Nel dopoguerra, la produzione intellettuale di Ernesto Rossi e la sua notorietà impennarono. Collaborò al Mondo di Panunzio, dal 1949 al 1962, scrisse numerosi libri con titoli caustici (il già citato Aria Fritta, Abolire la miseria, I padroni del vapore, Settimo: non rubare, Il malgoverno, Manganello ed aspersorio, Borsa e borsaioli, Pagine anticlericali) che accendono molte polemiche, anima dibattiti pubblici con gli Amici del Mondo (famoso quello su La lotta ai monopoli del 1955), è uno dei fondatori del Movimento Federalista Europeo e poi del Partito Radicale.
Qual è il lascito di questo «testimone impegnato» per utilizzare una definizione di Raymond Aron? Il percorso intellettuale di Rossi si evolve, passando da un iniziale liberismo ad una forma più prossima al liberal-socialismo (anche se alcuni convincimenti, come la sanità e l’istruzione fondamentalmente gratuite, oggi non sono messi in discussione da nessuno) ma la costante del suo pensiero è la diffidenza verso i “poteri forti”, tutti.

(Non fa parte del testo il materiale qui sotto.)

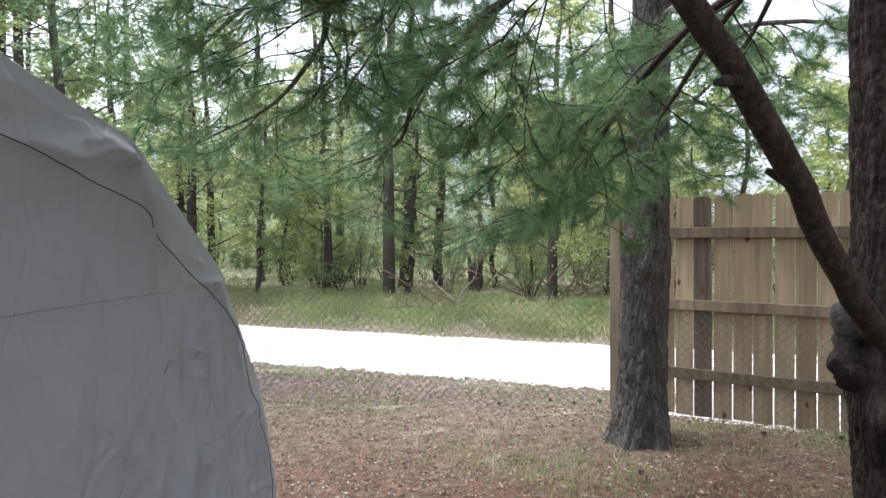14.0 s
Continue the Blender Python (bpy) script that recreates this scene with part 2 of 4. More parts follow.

Lo Stato in primis, prima quello fascista e poi quello partitocratico; l’intreccio tra il capitalismo e il governo che crea monopoli, persegue una privatizzazione degli utili e una pubblicizzazione delle perdite e soffoca la concorrenza (Rossi ebbe a dire che non era affatto preoccupato che gli imprenditori – che considerava «gli eroi della rivoluzione economica» – guadagnassero troppo, ma gli interessava che non rubassero); il sindacato; la Chiesa e il suo potere temporale ora esercitato non più con il dominio diretto ma ottenendo privilegi dalla politica (addirittura temeva che l’elezione di Kennedy rappresentasse un pericolo di espansione di potere del cattolicesimo nel mondo: va beh, ogni tanto esagerava); l’impresa pubblica e semi-pubblica come la Federconsorzi. Un combattente pugnace, radicale, armato di rigore intellettuale e nessuna riverenza verso ogni potere costituito. È di figure come la sua che oggi si sente la mancanza: è giusto onorarne almeno il ricordo.